DATA:
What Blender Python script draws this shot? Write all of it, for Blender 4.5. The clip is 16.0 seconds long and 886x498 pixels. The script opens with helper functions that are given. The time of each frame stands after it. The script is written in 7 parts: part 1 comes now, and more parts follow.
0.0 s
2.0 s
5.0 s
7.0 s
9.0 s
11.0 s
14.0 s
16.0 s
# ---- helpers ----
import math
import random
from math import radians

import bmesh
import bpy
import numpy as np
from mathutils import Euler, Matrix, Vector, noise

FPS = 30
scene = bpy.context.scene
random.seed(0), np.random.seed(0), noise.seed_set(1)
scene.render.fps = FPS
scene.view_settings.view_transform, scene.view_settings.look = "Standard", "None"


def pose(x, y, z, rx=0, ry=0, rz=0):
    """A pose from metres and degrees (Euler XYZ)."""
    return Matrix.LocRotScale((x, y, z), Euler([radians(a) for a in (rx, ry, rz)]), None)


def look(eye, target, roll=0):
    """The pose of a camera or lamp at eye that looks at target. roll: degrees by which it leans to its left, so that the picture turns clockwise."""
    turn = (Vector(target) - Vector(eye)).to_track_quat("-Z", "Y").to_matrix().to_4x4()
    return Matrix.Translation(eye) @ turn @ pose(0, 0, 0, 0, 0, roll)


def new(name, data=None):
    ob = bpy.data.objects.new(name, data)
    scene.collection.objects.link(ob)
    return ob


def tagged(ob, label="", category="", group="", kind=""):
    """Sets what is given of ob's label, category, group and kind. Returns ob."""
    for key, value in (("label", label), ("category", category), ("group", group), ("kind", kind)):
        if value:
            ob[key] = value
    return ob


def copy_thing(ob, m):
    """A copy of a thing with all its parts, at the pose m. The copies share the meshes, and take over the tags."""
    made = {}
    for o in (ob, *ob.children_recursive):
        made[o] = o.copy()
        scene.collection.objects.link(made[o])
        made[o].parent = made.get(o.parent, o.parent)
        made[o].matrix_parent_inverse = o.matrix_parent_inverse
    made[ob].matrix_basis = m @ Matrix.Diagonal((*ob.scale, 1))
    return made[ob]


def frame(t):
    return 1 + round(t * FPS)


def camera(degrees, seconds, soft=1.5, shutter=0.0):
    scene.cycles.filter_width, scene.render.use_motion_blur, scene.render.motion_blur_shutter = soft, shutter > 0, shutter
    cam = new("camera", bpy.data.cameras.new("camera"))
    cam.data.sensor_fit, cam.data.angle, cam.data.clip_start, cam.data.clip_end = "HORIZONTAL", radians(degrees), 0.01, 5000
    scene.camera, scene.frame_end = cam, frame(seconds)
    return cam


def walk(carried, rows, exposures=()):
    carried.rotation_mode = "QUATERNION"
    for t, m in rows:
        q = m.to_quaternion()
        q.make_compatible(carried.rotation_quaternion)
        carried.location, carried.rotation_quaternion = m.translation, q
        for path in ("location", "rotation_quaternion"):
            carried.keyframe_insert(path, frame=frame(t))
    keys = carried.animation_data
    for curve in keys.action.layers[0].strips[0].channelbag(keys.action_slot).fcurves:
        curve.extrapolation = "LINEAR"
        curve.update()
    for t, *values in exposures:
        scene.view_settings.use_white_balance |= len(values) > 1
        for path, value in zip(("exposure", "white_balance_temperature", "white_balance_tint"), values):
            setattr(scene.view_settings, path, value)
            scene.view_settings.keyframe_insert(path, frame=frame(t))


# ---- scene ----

...

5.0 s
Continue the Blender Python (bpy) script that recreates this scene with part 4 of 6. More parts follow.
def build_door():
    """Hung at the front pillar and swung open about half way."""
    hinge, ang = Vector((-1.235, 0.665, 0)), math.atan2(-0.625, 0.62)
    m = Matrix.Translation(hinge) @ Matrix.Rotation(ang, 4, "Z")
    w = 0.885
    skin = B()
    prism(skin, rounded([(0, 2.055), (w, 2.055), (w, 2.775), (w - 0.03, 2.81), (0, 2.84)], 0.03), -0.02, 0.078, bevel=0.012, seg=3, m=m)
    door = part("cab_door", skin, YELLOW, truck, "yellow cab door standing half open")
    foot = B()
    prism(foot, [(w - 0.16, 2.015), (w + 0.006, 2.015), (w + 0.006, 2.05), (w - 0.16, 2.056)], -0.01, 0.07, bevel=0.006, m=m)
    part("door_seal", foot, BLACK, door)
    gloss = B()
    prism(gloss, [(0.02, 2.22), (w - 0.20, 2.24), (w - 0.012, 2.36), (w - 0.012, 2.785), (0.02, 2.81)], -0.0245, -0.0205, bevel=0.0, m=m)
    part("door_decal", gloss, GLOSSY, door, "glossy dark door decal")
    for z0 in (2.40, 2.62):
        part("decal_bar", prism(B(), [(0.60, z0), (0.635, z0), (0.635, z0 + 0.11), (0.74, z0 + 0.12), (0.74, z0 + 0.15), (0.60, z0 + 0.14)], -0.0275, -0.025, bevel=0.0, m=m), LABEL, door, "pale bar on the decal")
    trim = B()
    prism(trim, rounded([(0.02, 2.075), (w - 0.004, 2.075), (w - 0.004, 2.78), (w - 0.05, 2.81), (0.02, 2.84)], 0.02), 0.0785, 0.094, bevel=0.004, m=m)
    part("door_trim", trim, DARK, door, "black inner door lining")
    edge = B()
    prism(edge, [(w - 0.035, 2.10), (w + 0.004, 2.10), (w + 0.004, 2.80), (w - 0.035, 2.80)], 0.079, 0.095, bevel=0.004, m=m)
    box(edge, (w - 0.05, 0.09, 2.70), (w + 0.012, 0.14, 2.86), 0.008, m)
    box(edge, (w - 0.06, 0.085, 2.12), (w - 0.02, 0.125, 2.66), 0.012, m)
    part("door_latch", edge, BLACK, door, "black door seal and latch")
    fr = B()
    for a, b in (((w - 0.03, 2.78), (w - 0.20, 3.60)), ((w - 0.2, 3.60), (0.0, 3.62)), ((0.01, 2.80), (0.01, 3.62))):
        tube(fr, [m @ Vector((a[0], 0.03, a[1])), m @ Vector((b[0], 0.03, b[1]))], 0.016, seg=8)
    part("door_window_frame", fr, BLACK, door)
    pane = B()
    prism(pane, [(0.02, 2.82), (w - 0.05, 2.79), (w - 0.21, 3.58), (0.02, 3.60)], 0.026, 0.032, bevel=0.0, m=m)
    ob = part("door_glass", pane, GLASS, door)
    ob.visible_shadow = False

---

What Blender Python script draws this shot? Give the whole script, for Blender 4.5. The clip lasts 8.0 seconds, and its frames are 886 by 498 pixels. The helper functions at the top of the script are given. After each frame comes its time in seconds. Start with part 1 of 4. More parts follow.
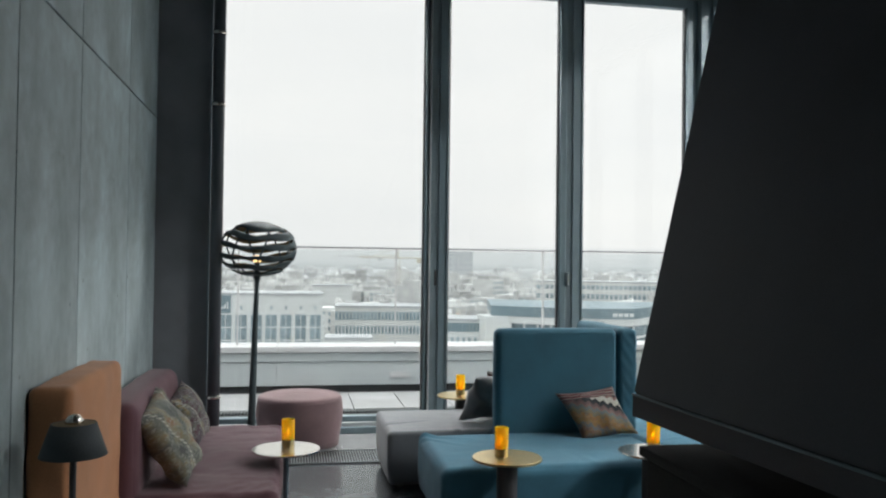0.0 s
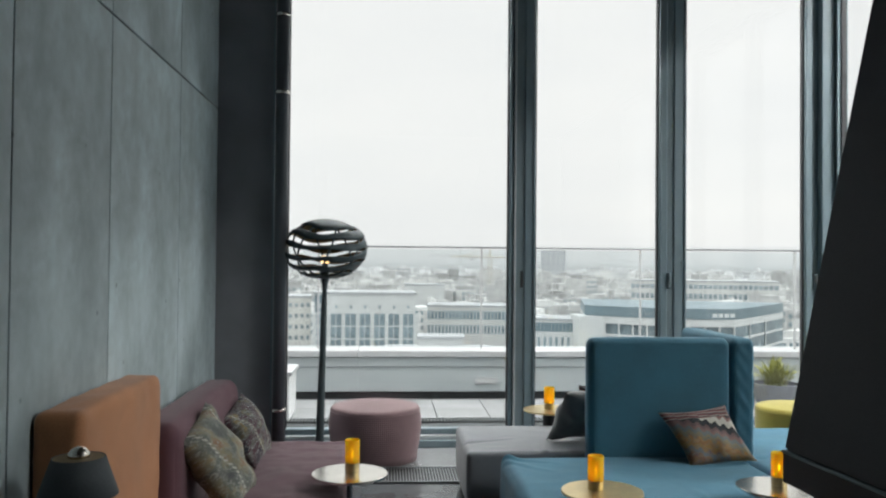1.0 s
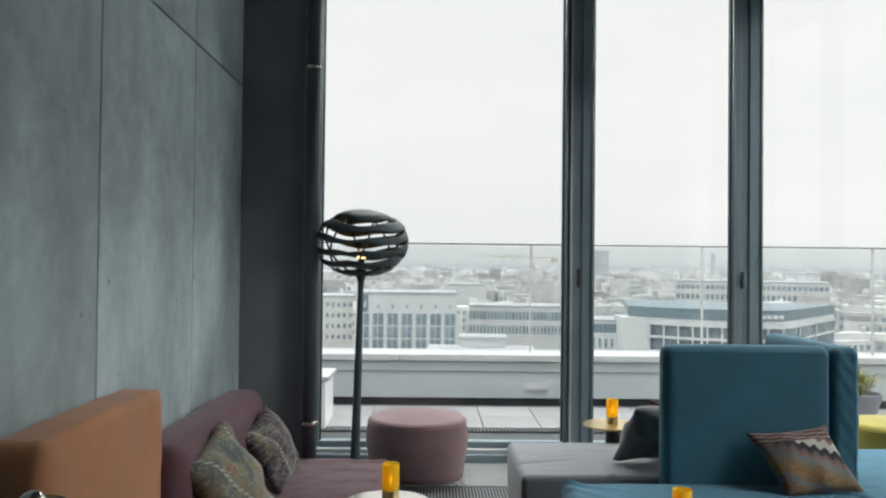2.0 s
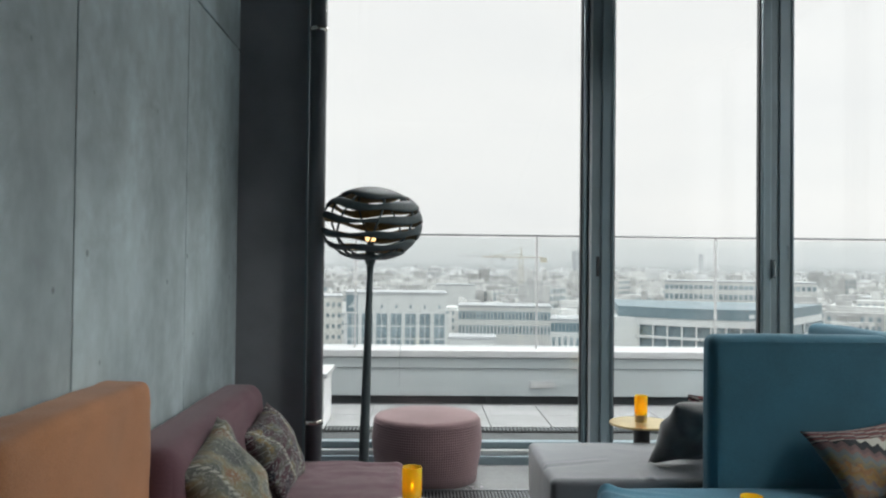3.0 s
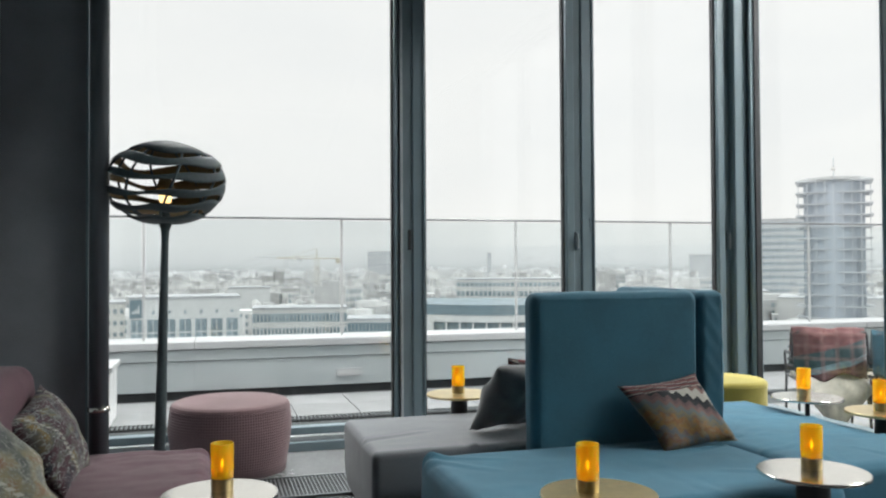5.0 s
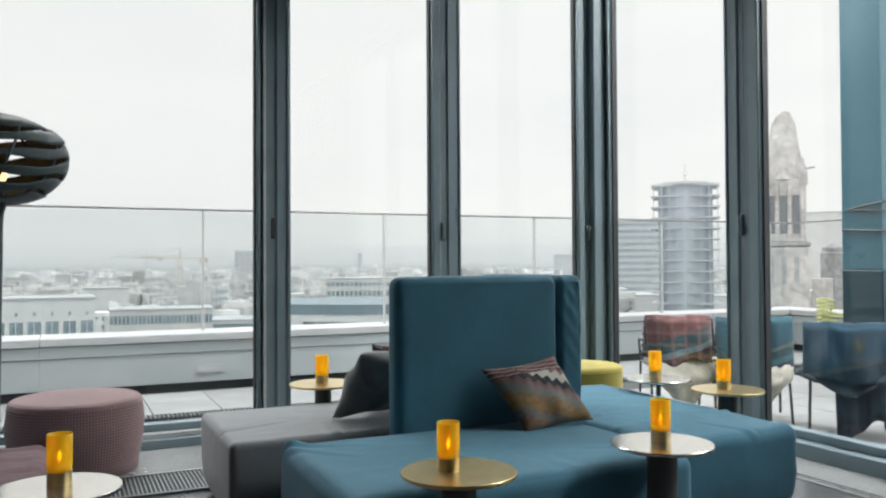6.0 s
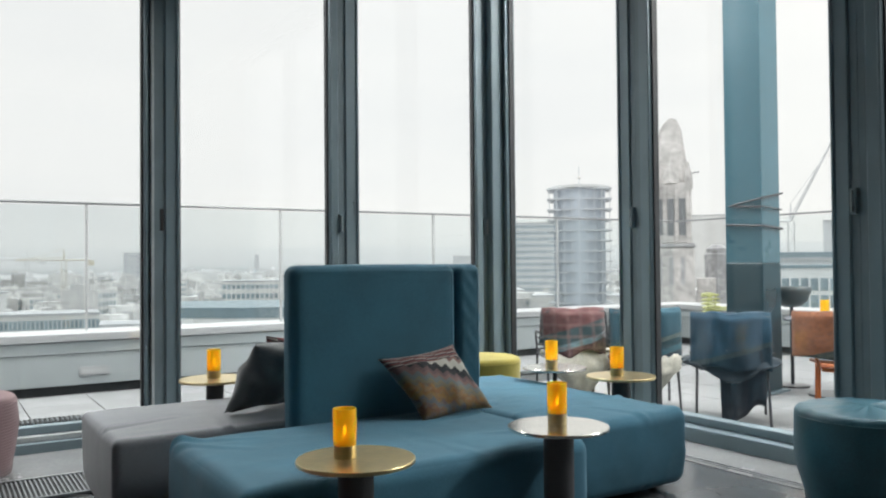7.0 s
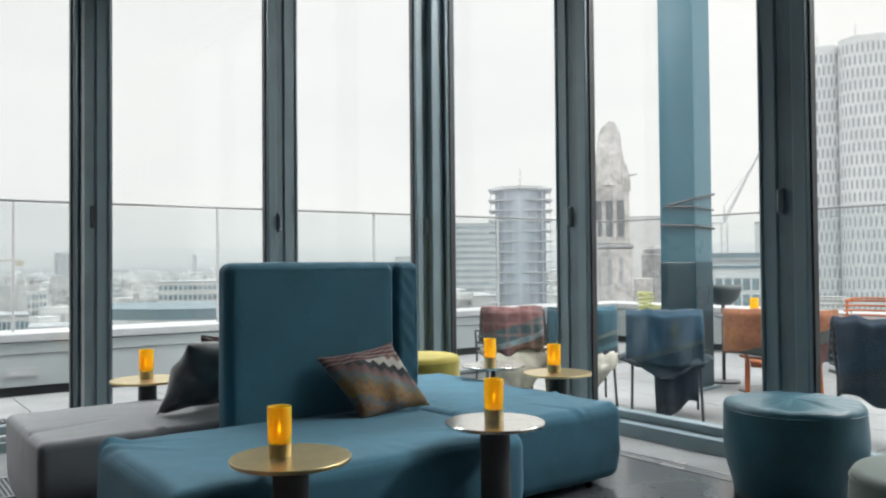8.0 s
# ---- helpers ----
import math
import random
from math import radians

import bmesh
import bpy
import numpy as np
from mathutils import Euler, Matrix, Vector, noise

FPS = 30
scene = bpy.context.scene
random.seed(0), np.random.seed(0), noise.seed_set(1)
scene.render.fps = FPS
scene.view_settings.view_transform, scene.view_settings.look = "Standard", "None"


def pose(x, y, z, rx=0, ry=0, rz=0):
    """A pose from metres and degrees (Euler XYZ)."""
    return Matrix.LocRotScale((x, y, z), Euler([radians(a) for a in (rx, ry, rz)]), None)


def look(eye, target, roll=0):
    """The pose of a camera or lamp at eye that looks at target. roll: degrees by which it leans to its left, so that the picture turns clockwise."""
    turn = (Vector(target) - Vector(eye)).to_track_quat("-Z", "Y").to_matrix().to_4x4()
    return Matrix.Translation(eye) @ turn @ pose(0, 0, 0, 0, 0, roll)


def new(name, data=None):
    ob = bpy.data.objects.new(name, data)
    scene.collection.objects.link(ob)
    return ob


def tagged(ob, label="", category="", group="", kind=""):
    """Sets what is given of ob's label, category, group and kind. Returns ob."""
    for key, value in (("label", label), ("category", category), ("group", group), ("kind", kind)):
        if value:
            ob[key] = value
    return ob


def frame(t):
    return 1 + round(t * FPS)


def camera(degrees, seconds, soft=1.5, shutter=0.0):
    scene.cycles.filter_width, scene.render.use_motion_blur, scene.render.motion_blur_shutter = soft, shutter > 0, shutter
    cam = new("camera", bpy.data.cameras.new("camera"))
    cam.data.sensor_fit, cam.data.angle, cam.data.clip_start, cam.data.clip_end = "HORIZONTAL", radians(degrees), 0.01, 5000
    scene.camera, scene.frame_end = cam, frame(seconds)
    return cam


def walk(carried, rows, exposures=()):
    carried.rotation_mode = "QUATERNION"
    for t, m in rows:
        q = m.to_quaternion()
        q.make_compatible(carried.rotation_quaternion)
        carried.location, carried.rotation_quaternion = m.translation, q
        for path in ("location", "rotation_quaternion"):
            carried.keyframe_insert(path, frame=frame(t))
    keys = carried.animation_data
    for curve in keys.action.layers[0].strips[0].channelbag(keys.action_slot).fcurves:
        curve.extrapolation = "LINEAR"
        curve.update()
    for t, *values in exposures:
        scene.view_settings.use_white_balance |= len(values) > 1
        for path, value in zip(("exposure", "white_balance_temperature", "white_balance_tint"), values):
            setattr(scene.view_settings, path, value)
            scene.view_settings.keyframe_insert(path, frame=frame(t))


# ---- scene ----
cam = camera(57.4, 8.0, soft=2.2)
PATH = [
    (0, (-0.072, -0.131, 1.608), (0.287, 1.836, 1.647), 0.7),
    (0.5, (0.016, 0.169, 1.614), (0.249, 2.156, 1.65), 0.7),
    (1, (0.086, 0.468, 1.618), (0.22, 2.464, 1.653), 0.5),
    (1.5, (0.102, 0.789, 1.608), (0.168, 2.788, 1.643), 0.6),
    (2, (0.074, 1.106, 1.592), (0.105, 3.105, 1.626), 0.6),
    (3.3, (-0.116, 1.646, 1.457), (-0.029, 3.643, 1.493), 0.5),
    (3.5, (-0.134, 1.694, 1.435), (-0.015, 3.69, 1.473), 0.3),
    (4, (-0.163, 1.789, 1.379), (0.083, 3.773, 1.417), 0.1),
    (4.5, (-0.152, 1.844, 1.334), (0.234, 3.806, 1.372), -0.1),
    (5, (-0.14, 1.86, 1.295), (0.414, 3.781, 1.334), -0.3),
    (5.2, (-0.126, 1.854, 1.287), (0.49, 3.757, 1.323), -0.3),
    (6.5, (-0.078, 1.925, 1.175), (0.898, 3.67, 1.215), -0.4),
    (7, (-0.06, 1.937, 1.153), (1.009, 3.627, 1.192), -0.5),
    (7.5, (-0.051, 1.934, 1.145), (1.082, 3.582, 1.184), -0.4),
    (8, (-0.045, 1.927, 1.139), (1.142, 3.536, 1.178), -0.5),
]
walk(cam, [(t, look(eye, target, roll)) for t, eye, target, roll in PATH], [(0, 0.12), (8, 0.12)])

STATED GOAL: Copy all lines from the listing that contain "this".

ANSWER TO THE TASK:
What Blender Python script draws this shot? Write all of it, for Blender 4.5. The clip is 16.0 seconds long and 886x498 pixels. The script opens with helper functions that are given. The time of each frame stands after it. The script is written in 7 parts: part 1 comes now, and more parts follow.
Continue the Blender Python (bpy) script that recreates this scene with part 4 of 6. More parts follow.
What Blender Python script draws this shot? Give the whole script, for Blender 4.5. The clip lasts 8.0 seconds, and its frames are 886 by 498 pixels. The helper functions at the top of the script are given. After each frame comes its time in seconds. Start with part 1 of 4. More parts follow.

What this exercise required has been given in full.